Like I said, it's not that you can't justify it at all. It's that, for the majority of character types, those justifications break character. That feels out of place to me for a series that espouses the ability to play the character you want to play.
For this, I think we need to clarify the distinction between the player, the player character, the game, and the activities in the game world.
A player should be able to accomplish anything the game allows. Some things may be exclusive to each other, so a player that does one thing with a character may or may not be able to do that other thing with the same character. But the player always has the option to do something the game allows them to do even if it means making a different character.
For a character, this is where a proper skill system comes into play. A character that focuses heavily into magical and/or rogue skills shouldn't be able to become a master swordsman just because they want to. No matter how badly they want it, a character who's been studying magic all their life shouldn't have the martial skill to become head of a Guild of Fighters. A character that chooses to act against a guild, or doesn't follow the guild's philosophies, shouldn't then find that guild welcoming them with open arms.
So I agree that a character that's not set up to accomplish a task shouldn't be able to accomplish the task, but you (the player) should always have the option to make a character that can accomplish that task.
But like I said about why I like Daggerfall, simply by virtue of being an adventurer, you're doing something that not everyone can do (both in the real world and the game world). And being a good adventurer is even rarer than that. Without any story components, you're already given a character that's extraordinary, and it's up to you (the player or the character) to make what you want out of that. There's no predetermination of getting exactly what you want, and you can fail. And that's what makes it interesting. If you already know exactly what you're going to do, and you know you can't fail to do it, it's going to get old quickly.
I'm not saying we shouldn't have fantastical stories and plots. I'm totally with you in liking TES because it's unabashedly high fantasy. All I'm saying is that the world-ending plots, where only you're able to save the world because stories written centuries ago said you would, work against making things interesting to me. It diminishes my character because it's no longer about their skill and abilities or what they've done, but because some unknowable power pointed in their vague direction.
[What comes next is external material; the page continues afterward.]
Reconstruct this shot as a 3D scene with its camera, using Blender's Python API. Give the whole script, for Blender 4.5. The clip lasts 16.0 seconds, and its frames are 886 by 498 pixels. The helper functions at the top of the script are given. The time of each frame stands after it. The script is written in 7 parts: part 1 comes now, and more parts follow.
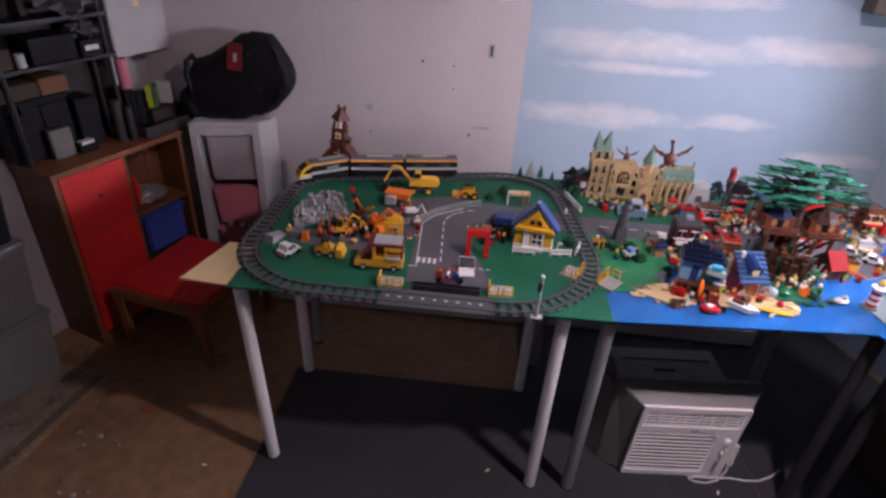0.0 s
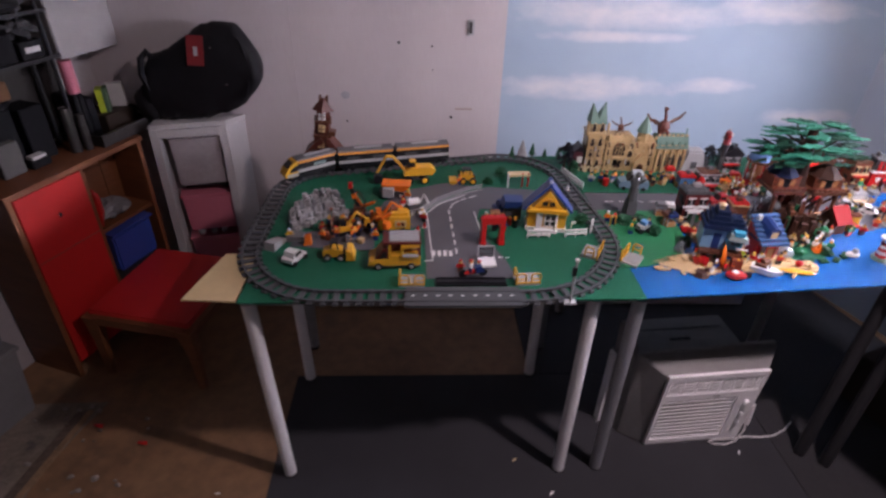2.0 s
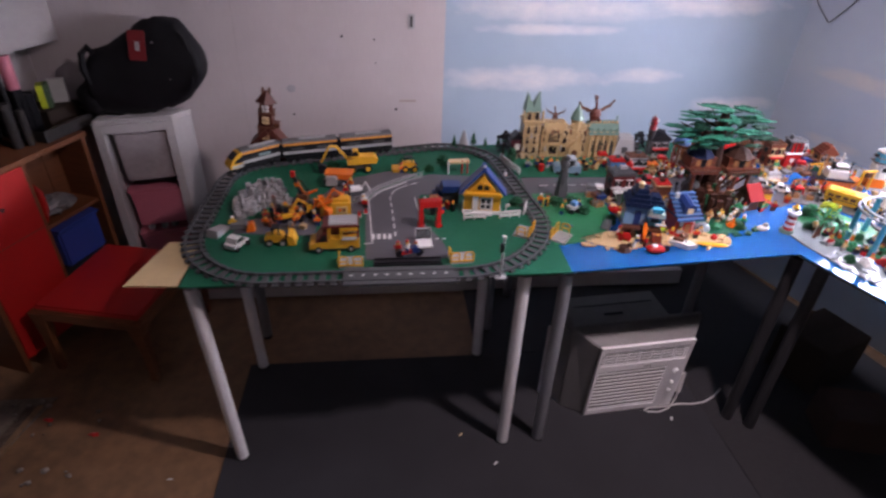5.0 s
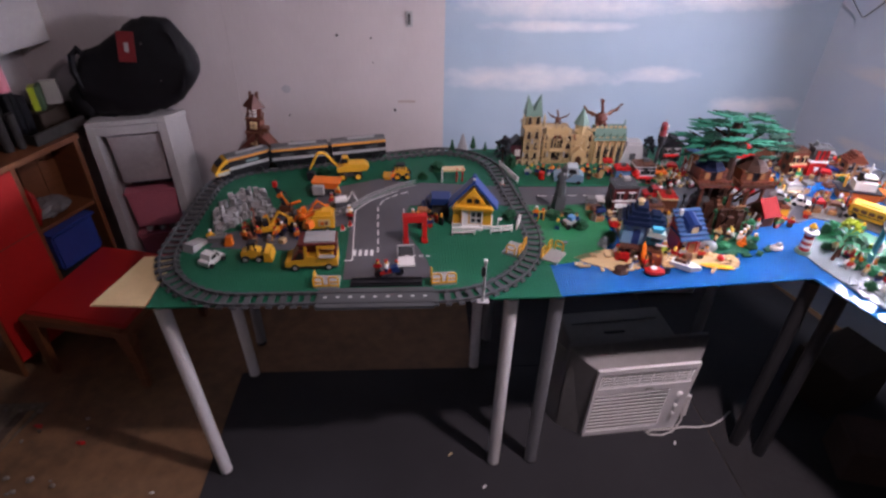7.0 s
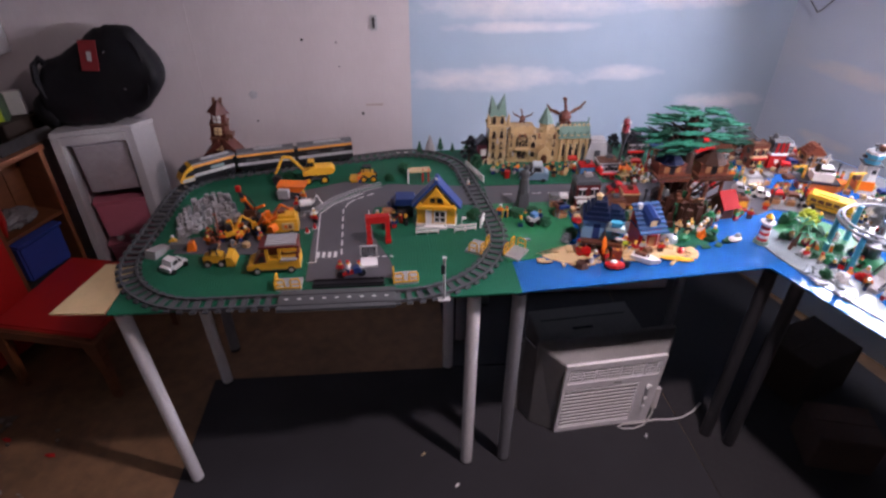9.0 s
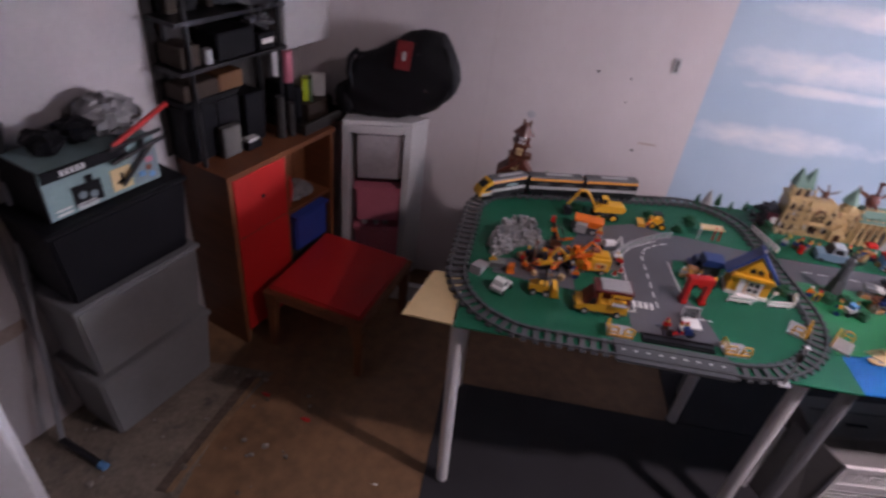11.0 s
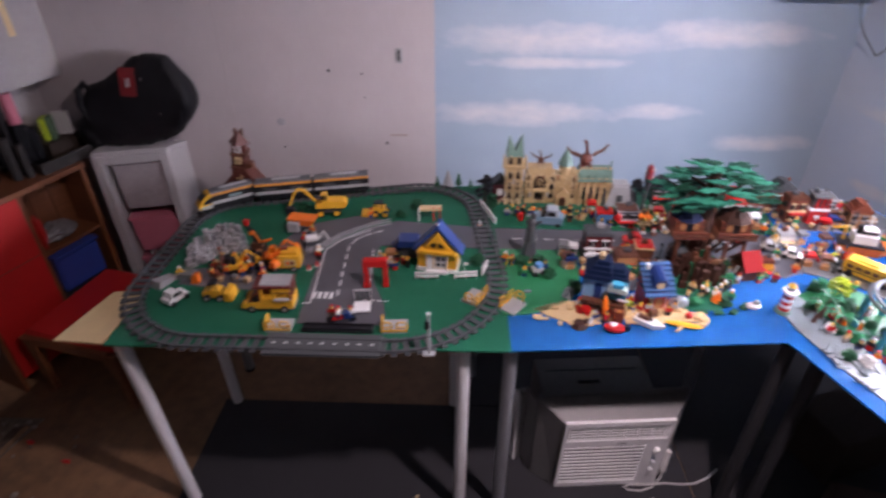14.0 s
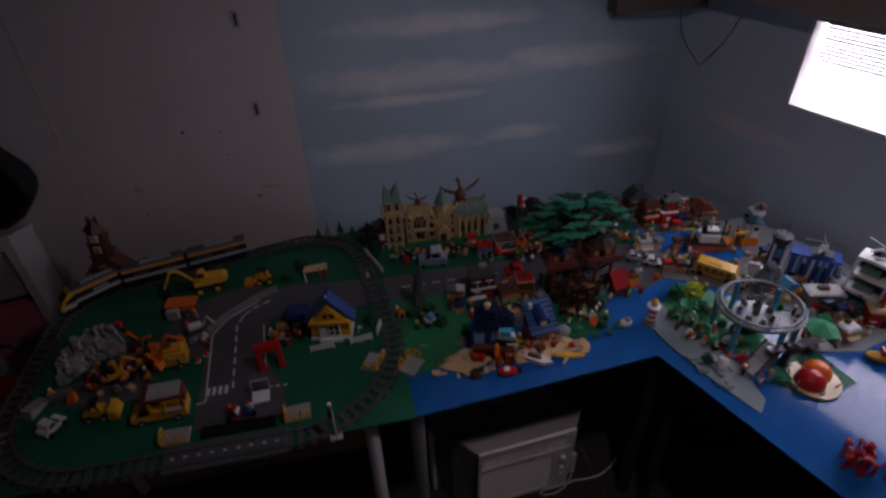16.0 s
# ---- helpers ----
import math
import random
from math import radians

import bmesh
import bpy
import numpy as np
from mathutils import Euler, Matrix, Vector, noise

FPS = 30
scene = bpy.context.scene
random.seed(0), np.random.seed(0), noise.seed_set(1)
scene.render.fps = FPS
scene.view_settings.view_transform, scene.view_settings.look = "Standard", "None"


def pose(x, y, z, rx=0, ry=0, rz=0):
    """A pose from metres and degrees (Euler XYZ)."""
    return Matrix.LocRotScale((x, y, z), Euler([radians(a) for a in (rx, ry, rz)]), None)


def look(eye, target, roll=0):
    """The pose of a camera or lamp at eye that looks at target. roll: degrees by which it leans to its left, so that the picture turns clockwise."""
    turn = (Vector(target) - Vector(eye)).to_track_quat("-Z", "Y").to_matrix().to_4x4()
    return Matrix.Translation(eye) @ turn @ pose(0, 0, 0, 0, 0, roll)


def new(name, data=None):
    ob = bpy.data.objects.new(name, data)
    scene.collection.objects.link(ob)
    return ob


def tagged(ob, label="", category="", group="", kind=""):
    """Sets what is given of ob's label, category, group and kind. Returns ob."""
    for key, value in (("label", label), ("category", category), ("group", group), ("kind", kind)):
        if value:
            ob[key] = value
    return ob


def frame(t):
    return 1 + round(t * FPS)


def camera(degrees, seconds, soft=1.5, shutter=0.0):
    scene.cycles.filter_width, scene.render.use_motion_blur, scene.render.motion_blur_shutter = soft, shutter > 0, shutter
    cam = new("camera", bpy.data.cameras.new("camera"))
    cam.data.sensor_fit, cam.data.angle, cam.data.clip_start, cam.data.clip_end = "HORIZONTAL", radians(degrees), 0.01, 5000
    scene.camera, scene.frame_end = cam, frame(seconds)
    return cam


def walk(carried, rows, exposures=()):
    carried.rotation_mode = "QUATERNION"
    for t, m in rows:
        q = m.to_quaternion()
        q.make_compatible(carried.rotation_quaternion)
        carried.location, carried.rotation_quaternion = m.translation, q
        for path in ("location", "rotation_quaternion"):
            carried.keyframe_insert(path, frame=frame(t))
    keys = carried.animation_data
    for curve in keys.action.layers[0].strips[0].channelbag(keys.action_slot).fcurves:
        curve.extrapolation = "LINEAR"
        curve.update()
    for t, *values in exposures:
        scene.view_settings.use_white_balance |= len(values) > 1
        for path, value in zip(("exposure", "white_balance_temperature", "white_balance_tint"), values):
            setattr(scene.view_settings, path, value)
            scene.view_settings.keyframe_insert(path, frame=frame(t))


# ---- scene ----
cam = camera(76.0, 16.0, soft=2.55, shutter=0.8)
PATH = [
    (0.0, 0.6567, -1.2063, 1.6425, 58.688, -3.279, 5.267),
    (0.5, 0.6386, -1.2339, 1.6261, 59.055, -3.690, 3.730),
    (1.0, 0.5998, -1.1423, 1.6057, 58.257, -4.038, 3.199),
    (1.5, 0.5694, -1.0818, 1.5931, 57.013, -2.852, 0.647),
    (2.0, 0.4580, -1.1255, 1.6159, 57.120, -1.583, -2.169),
    (2.5, 0.3524, -1.1773, 1.5989, 57.108, -1.310, -4.462),
    (3.0, 0.2190, -1.2094, 1.6084, 57.366, -2.757, -5.611),
    (3.5, 0.0955, -1.2196, 1.6061, 57.560, -3.772, -6.251),
    (4.0, 0.0941, -1.2311, 1.6055, 57.686, -3.769, -5.771),
    (4.5, 0.3250, -1.2557, 1.6270, 57.497, -2.096, -5.032),
    (4.7, 0.4590, -1.2458, 1.6191, 57.370, -2.006, -5.693),
    (6.8, 0.6776, -1.0920, 1.6504, 55.462, -1.029, -3.233),
    (7.0, 0.6727, -1.1053, 1.6528, 55.456, -1.035, -2.797),
    (7.5, 0.7157, -1.1399, 1.6392, 55.962, -0.973, -2.506),
    (8.0, 0.7501, -1.1546, 1.6163, 56.327, 0.020, -3.652),
    (8.5, 0.7545, -1.1367, 1.6369, 55.852, 0.216, -4.373),
    (9.0, 0.7457, -1.1266, 1.6467, 55.952, -0.347, -4.532),
    (9.5, 0.6397, -1.1147, 1.6679, 55.707, -1.336, -4.319),
    (10.0, 0.3689, -1.0781, 1.7140, 55.577, -3.313, -2.494),
    (10.2, 0.2430, -1.0664, 1.7454, 54.903, -4.057, -0.132),
    (12.3, -0.0142, -1.1410, 1.6942, 54.674, -6.758, 14.331),
    (12.5, 0.0814, -1.1208, 1.6963, 54.888, -6.314, 13.561),
    (13.0, 0.4475, -1.0758, 1.7109, 56.271, -4.156, 9.020),
    (13.5, 0.7553, -1.0715, 1.7235, 56.643, -2.306, 5.653),
    (14.0, 0.9175, -1.0388, 1.7309, 56.406, 0.088, 2.240),
    (14.5, 1.0347, -1.0144, 1.6954, 56.853, 1.239, -1.058),
    (15.0, 1.0718, -1.0285, 1.7242, 55.625, 1.336, -6.286),
    (15.5, 0.9756, -0.9766, 1.8611, 53.674, 1.021, -10.912),
    (16.0, 0.9670, -0.9220, 1.9468, 53.696, 1.710, -11.357),
]
walk(cam, [(t, pose(x, y, z, rx, ry, rz)) for t, x, y, z, rx, ry, rz in PATH],
     exposures=[(0.0, 1.65, 6900, 36), (14.5, 1.65, 6900, 36), (15.0, 1.25, 6900, 36), (15.5, 1.2, 6900, 36), (15.75, 0.0, 6900, 36), (16.0, -1.35, 6900, 36)])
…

You're right that Daggerfall was much more than a mundane power struggle, but my point was that everything that goes on has a logical basis, I (the player character) did things because I took the initiative to do it, I succeeded because I was good enough to succeed (and it is very much possible to fail), not because some god decreed that I would save the world.
It's the difference between studying hard for a test and risk failing the test, and then getting one of the (if not the) highest score in the class, versus trying however hard you want to and getting the highest grade of anyone in the school's history because your parents paid off the teacher last month.